Question

1. the following shapes are a circle and some regular polygons that have their centers marked. all units are given in feet. which of these shapes has the greatest area? f. circle with radius 1 j. octagon with central - angle 67.5° and radius 1 g. square with apothem 1 k. octagon with apothem 1 h. rhombus - like shape with central - angle 45° and radius 1

Explanation:

Step1: Calculate area of circle

The area formula for a circle is $A = \pi r^{2}$. Given $r = 1$, then $A_{F}=\pi\times1^{2}=\pi\approx 3.14$.

Step2: Calculate area of square (G)

The distance from the center of the square to a side is 1. The side - length $s$ of the square is 2. The area formula for a square is $A=s^{2}$, so $A_{G}=2^{2}=4$.

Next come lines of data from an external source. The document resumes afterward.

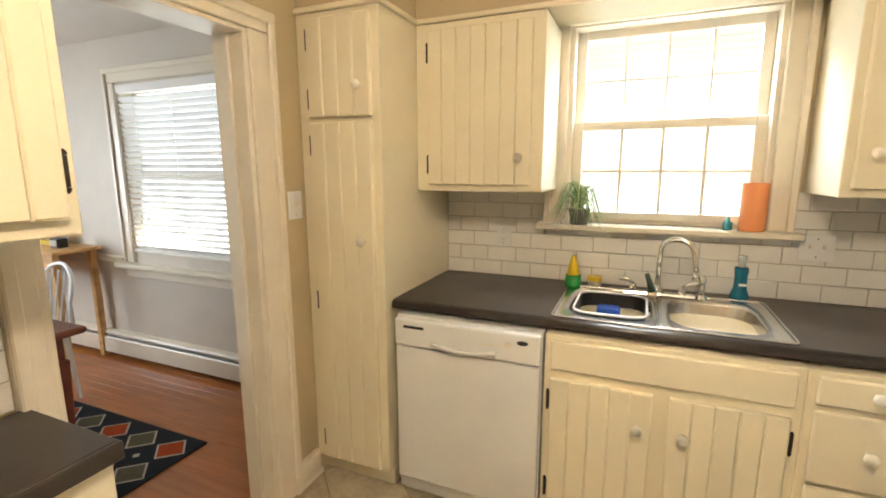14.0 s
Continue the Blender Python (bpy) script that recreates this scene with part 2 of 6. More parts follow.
STEEL = surf("brushed_steel", (0.55, 0.54, 0.52), 0.25, 1.0, var=0.12, scale=14, stretch=(8, 1, 1), bump=0.05)
CHROME = surf("chrome", (0.72, 0.72, 0.72), 0.08, 1.0, var=0.03, bump=0)
IRON = surf("black_iron", (0.035, 0.025, 0.018), 0.5, 0.6, var=0.3)
KNOB = glass("clear_acrylic", (1.0, 0.96, 0.84), 0.15, 1.3)
KNOB.node_tree.nodes["Principled BSDF"].inputs["Transmission Weight"].default_value = 0.3
SOFA = surf("olive_brown_microfibre", (0.069, 0.040, 0.0185), 0.9, var=0.45, scale=7, bump=0.3, bscale=260, sheen=0.25, spec=0.2)
PILLOW = surf("tan_cotton", (0.15, 0.11, 0.07), 0.9, var=0.15, bump=0.4, bscale=420, sheen=0.2, spec=0.2)
THROW = surf("orange_wool", (0.58, 0.24, 0.135), 0.95, var=0.15, bump=0.7, bscale=240, sheen=0.4, spec=0.1)
TABLE_M = surf("red_brown_tabletop", (0.115, 0.034, 0.017), 0.34, var=0.25, scale=4, stretch=(6, 0.7, 1), col2=(0.16, 0.055, 0.026), bump=0.06, coat=0.1)
DARKWOOD = surf("dark_stained_wood", (0.05, 0.018, 0.010), 0.4, var=0.3, stretch=(1, 6, 1))
PINE = surf("honey_pine", (0.52, 0.29, 0.10), 0.4, var=0.2, scale=5, stretch=(1, 1, 5), col2=(0.60, 0.36, 0.15), bump=0.08)
MAPLE = surf("maple_butcher_block", (0.50, 0.30, 0.12), 0.4, var=0.2, scale=9, stretch=(5, 1, 5), col2=(0.60, 0.40, 0.19), bump=0.06)
YELLOW = surf("yellow_lacquer", (0.66, 0.46, 0.045), 0.3, var=0.06, bump=0.04)
LEATHER = surf("black_leather", (0.016, 0.013, 0.012), 0.35, var=0.2, bump=0.4, bscale=180)
GREY_SOFA = surf("blue_grey_upholstery", (0.085, 0.092, 0.095), 0.9, var=0.12, bump=0.4, bscale=300, sheen=0.3, spec=0.2)
NAVY = surf("navy_paint", (0.006, 0.008, 0.024), 0.35, var=0.15)
RED_WOOD = surf("red_stained_wood", (0.14, 0.038, 0.018), 0.4, var=0.25, stretch=(5, 1, 1))
PANE = glass("window_glass", (1, 1, 1), 0.0)
SHADE = shade_cloth("white_linen", (0.85, 0.80, 0.72), 0.42)
WOODBLIND = surf("dark_bamboo", (0.07, 0.03, 0.018), 0.6, var=0.35, stretch=(0.5, 1, 8), scale=10)
BLINDW = surf("white_vinyl", (0.80, 0.79, 0.76), 0.4, var=0.03)
STUCCO_OUT = surf("brick_outside", (0.4, 0.36, 0.3), 0.9)

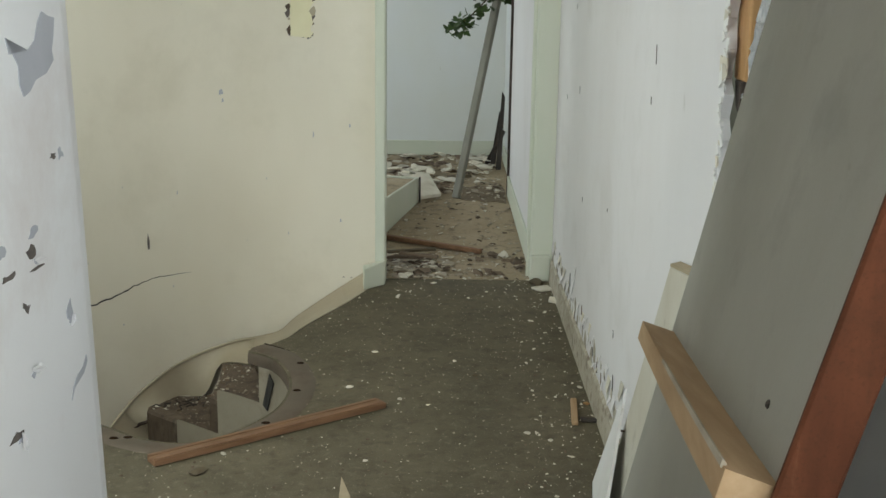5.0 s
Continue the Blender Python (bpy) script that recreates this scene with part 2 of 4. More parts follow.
def box(size, centre=(0, 0, 0), bevel=0.004, m=None, bm=None):
    bm = bm or bmesh.new()
    made = bmesh.ops.create_cube(bm, size=1.0)["verts"]
    bmesh.ops.scale(bm, verts=made, vec=size)
    bmesh.ops.translate(bm, verts=made, vec=centre)
    if bevel:
        edges = list({e for v in made for e in v.link_edges})
        got = bmesh.ops.bevel(bm, geom=edges, offset=bevel, segments=1, affect="EDGES")
        made = list({v for f in got["faces"] for v in f.verts} | {v for v in made if v.is_valid})
    if m is not None:
        bmesh.ops.transform(bm, matrix=m, verts=[v for v in made if v.is_valid])
    return bm


def hexa(bottom, top, bevel=0.0):
    """A solid between two rings of as many corners."""
    bm = bmesh.new()
    a, b = [bm.verts.new(p) for p in bottom], [bm.verts.new(p) for p in top]
    bm.faces.new(a[::-1]), bm.faces.new(b)
    for i in range(len(a)):
        j = (i + 1) % len(a)
        bm.faces.new((a[i], a[j], b[j], b[i]))
    if bevel:
        bmesh.ops.bevel(bm, geom=list(bm.edges), offset=bevel, segments=1, affect="EDGES")
    return bm


def prism(points, z0, z1, bevel=0.0):
    return hexa([(x, y, z0) for x, y in points], [(x, y, z1) for x, y in points], bevel)


def sheet(outer, holes, place, depth):
    """A plate with openings: loops in the plate's own plane, laid out by place(u, v), thickened by the vector depth."""
    bm = bmesh.new()
    edges = []
    for loop in (outer, *holes):
        vs = [bm.verts.new(place(u, v)) for u, v in loop]
        edges += [bm.edges.new((vs[i], vs[(i + 1) % len(vs)])) for i in range(len(vs))]
    bmesh.ops.triangle_fill(bm, edges=edges, use_beauty=True)
    got = bmesh.ops.extrude_face_region(bm, geom=list(bm.faces))
    bmesh.ops.translate(bm, verts=[g for g in got["geom"] if isinstance(g, bmesh.types.BMVert)], vec=depth)
    return bm


def smooth_line(points, steps=6):
    """A Catmull-Rom curve through the points."""
    pts = [Vector(p) for p in points]
    pts = [2 * pts[0] - pts[1]] + pts + [2 * pts[-1] - pts[-2]]
    out = []
    for i in range(1, len(pts) - 2):
        a, b, c, d = pts[i - 1 : i + 3]
        for k in range(steps):
            t = k / steps
            out.append(0.5 * ((2 * b) + (c - a) * t + (2 * a - 5 * b + 4 * c - d) * t * t + (3 * b - a - 3 * c + d) * t ** 3))
    return out + [pts[-2]]


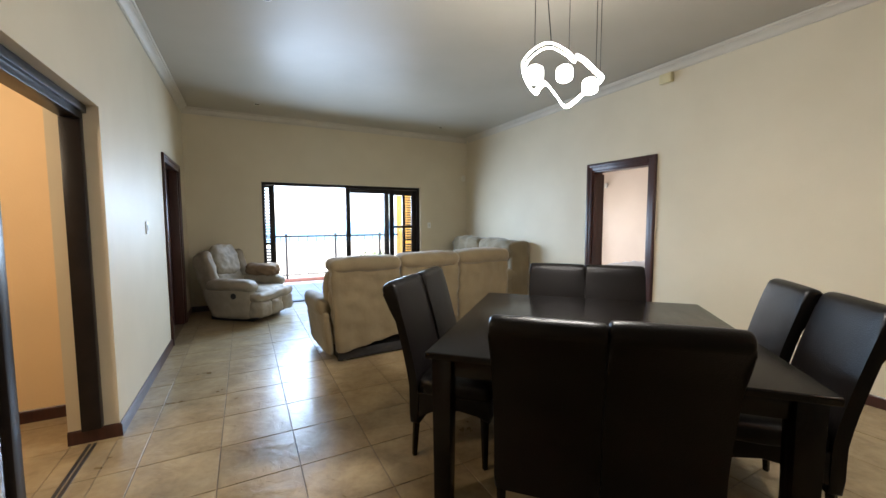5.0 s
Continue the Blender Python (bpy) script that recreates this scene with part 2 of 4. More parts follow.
M_AMBER = mat("amber_shade_lining", (0.75, 0.17, 0.02), 0.4, colour2=(0.70, 0.15, 0.018), scale=4)

# ---- builders ----


def box(bm, a, b, bevel=0.0, seg=2, m=None):
    lo, hi = [min(p, q) for p, q in zip(a, b)], [max(p, q) for p, q in zip(a, b)]
    r = bmesh.ops.create_cube(bm, size=1.0)
    size = [q - p for p, q in zip(lo, hi)]
    mid = [(p + q) / 2 for p, q in zip(lo, hi)]
    bmesh.ops.scale(bm, vec=size, verts=r["verts"])
    bmesh.ops.translate(bm, vec=mid, verts=r["verts"])
    verts = r["verts"]
    if bevel:
        e = list({e for v in verts for e in v.link_edges})
        got = bmesh.ops.bevel(bm, geom=e, offset=min(bevel, min(size) * 0.49), segments=seg, profile=0.5, affect="EDGES")
        verts = list({v for f in got["faces"] for v in f.verts} | {v for v in verts if v.is_valid})
    if m is not None:
        bmesh.ops.transform(bm, matrix=m, verts=verts)
    return verts


def rod(bm, a, b, r1, r2=None, seg=20, caps=True):
    a, b = Vector(a), Vector(b)
    d = b - a
    r = bmesh.ops.create_cone(bm, cap_ends=caps, segments=seg, radius1=r1, radius2=r1 if r2 is None else r2, depth=d.length)
    m = Matrix.Translation((a + b) / 2) @ d.to_track_quat("Z", "Y").to_matrix().to_4x4()
    bmesh.ops.transform(bm, matrix=m, verts=r["verts"])
    return r["verts"]


def lathe(bm, profile, centre=(0, 0, 0), seg=40, m=None):
    """Turns (radius, height) pairs round the z axis."""
    rings = []
    for r, z in profile:
        if r < 1e-5:
            rings.append([bm.verts.new((0, 0, z))])
        else:
            rings.append([bm.verts.new((r * math.cos(2 * math.pi * k / seg), r * math.sin(2 * math.pi * k / seg), z)) for k in range(seg)])
    for p, q in zip(rings, rings[1:]):
        for k in range(seg):
            j = (k + 1) % seg
            if len(p) == 1 and len(q) == 1:
                continue
            if len(p) == 1:
                bm.faces.new((p[0], q[k], q[j]))
            elif len(q) == 1:
                bm.faces.new((p[k], p[j], q[0]))
            else:
                bm.faces.new((p[k], p[j], q[j], q[k]))
    verts = [v for r in rings for v in r]
    bmesh.ops.transform(bm, matrix=(Matrix.Translation(centre) if m is None else m), verts=verts)
    return verts


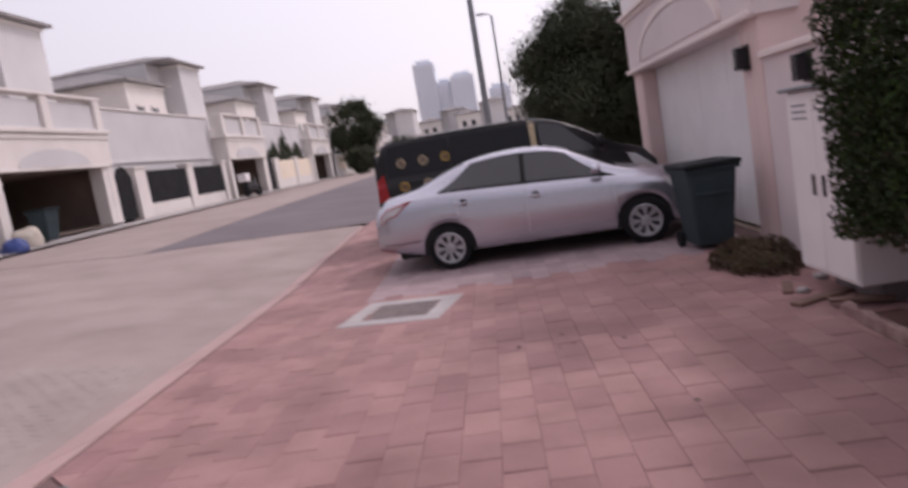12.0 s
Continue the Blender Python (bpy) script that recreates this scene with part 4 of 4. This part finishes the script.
# ---- trees, poles, distance ----
def tree(name, x, y, r, z0, z1, n, label, seed, size=(0.12, 0.26), peaks=(), trunk=0.14):
    base = g(x, y)
    t = thing(name, pose(x, y, base), label, "tree")
    rr, nr = random.Random(seed), np.random.default_rng(seed)
    part("trunk", tube([(0, 0, -0.05), (0.05, 0, z0 * 0.5), (0, 0.06, z0 + 0.3), (0.05, 0, (z0 + z1) * 0.55), (0, 0, z1 * 0.85)], [trunk * 1.3, trunk, trunk * 0.85, trunk * 0.5, 0.03], 10), M_BARK, t, smooth=True)
    limbs = bmesh.new()
    zc, zh = (z0 + z1) / 2, (z1 - z0) / 2
    centres = []
    for k in range(64):
        a, q = rr.uniform(0, 6.28), rr.uniform(-0.95, 0.95)
        rad = r * math.sqrt(max(0.05, 1 - q * q)) * rr.uniform(0.45, 0.95)
        c = (rad * math.cos(a), rad * math.sin(a), zc + q * zh * 0.92)
        centres.append((c, rr.uniform(0.17, 0.34) * r))
        if k < 24:
            s = rr.uniform(z0 * 0.8, z0 + zh)
            tube([(0, 0, s), (c[0] * 0.5, c[1] * 0.5, (s + c[2]) / 2 + 0.15), c], [trunk * 0.4, trunk * 0.22, 0.02], 6, limbs)
    for px, py, pz, pr in peaks:
        centres.append(((px, py, pz), pr))
    part("limbs", limbs, M_TWIG, t)
    per = n // len(centres)
    pts, nor = [], []
    for c, s in centres:
        d = nr.normal(size=(per, 3))
        d /= np.linalg.norm(d, axis=1, keepdims=True)
        q = d * np.minimum(1.6, np.abs(nr.normal(0.62, 0.33, per)))[:, None] * s * (1, 1, 1.1)
        pts.append(q + c)
        nor.append(d + nr.normal(size=(per, 3)) * 0.6 + (0, 0, 0.4))
    pts, nor = np.concatenate(pts), np.concatenate(nor)
    ob = new("crown", leaf_mesh("crown", pts, nor, nr.uniform(*size, len(pts)), M_LEAFT, nr))
    ob.parent = t
    tagged(ob, "uneven crown of dark green leaves", kind="stuff")


tree("tree", 0.85, 24.0, 2.2, 0.3, 4.5, 150000, "dense dark green street tree behind the van", 31, (0.06, 0.13), ((-0.6, 0, 4.3, 0.6), (-0.3, 0.2, 4.8, 0.4), (-1.7, 0, 3.3, 0.6), (-1.5, 0, 2.0, 0.7), (-0.8, 0, 2.6, 0.9), (0.2, -0.4, 3.0, 1.0), (-0.3, -0.4, 1.4, 1.0)))
tree("tree", 4.0, 26.0, 2.4, 0.9, 5.0, 14000, "dense dark green street tree behind the garage wing", 33, (0.12, 0.22))
tree("tree", -14.2, 70.0, 2.7, 1.6, 6.4, 15000, "round dark street tree beside the far villas", 35, (0.2, 0.36))
tree("tree", -11.2, 78.0, 1.6, 0.4, 2.8, 6000, "low bushy tree by the far kerb", 37, (0.16, 0.3), (), 0.08)
tree("tree", -12.9, 62.0, 1.4, 0.2, 2.1, 6000, "low bushy tree by the far kerb", 38, (0.16, 0.3), (), 0.08)


def street_pole(x, y, h, label, head=True, r=0.10):
    t = thing("street_lamp", pose(x, y, g(x, y)), label, "street lamp", "street lamps")
    part("pole", lathe([(r * 1.6, 0), (r * 1.6, 0.5), (r, 0.55), (r * 0.55, h), (0.0, h + 0.02)], 14), M_GALV, t)
    if head:
        part("arm", tube([(0, 0, h - 0.1), (-0.12, 0, h + 0.1), (-0.4, 0, h + 0.16)], [0.035, 0.03, 0.025], 8), M_GALV, t)
        part("lamp_head", box(-0.75, -0.35, -0.1, 0.1, h + 0.11, h + 0.2, 0.035), M_GALV, t)
    part("door", box(-0.06, 0.06, -r * 1.62 - 0.01, -r * 1.5, 0.1, 0.4, 0.005), M_GALV, t)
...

Step3: Calculate area of rhombus (H)

The distance from the center of the rhombus to a side is 1. If the central angle is $90^{\circ}$ (since the angles at the center are $45^{\circ}$ each), and the apothem $a = 1$. The side - length $s$ of the rhombus can be found using right - triangle relationships. The area of a rhombus $A=\frac{1}{2}d_{1}d_{2}$. Since the apothem is 1 and the central angle is $90^{\circ}$, the diagonals $d_{1}=d_{2}=2$, so $A_{H}=\frac{1}{2}\times2\times2 = 2$.

Step4: Calculate area of octagon (J)

The area formula for a regular polygon is $A=\frac{1}{2}aP$, where $a$ is the apothem and $P$ is the perimeter. The apothem $a = 1$. The central angle of a regular octagon is $\theta=\frac{360^{\circ}}{8}=45^{\circ}$. If the apothem is 1, the side - length $s = 2\tan(22.5^{\circ})$. The perimeter $P = 8s=8\times2\tan(22.5^{\circ})$. Using the half - angle formula $\tan(22.5^{\circ})=\sqrt{2}-1$, $P = 16(\sqrt{2}-1)$. Then $A_{J}=\frac{1}{2}\times1\times16(\sqrt{2}-1)=8(\sqrt{2}-1)\approx8(1.414 - 1)=8\times0.414 = 3.312$.

Step5: Calculate area of octagon (K)

The apothem $a = 1$. The central angle of a regular octagon is $\frac{360^{\circ}}{8}=45^{\circ}$. The perimeter $P$ of a regular octagon with apothem $a = 1$: The side - length $s = 2\tan(22.5^{\circ})$, and $P=8s$. The area $A_{K}=\frac{1}{2}aP=\frac{1}{2}\times1\times8\times2\tan(22.5^{\circ})=8(\sqrt{2}-1)\approx3.312$.

Answer:

G. Square with area 4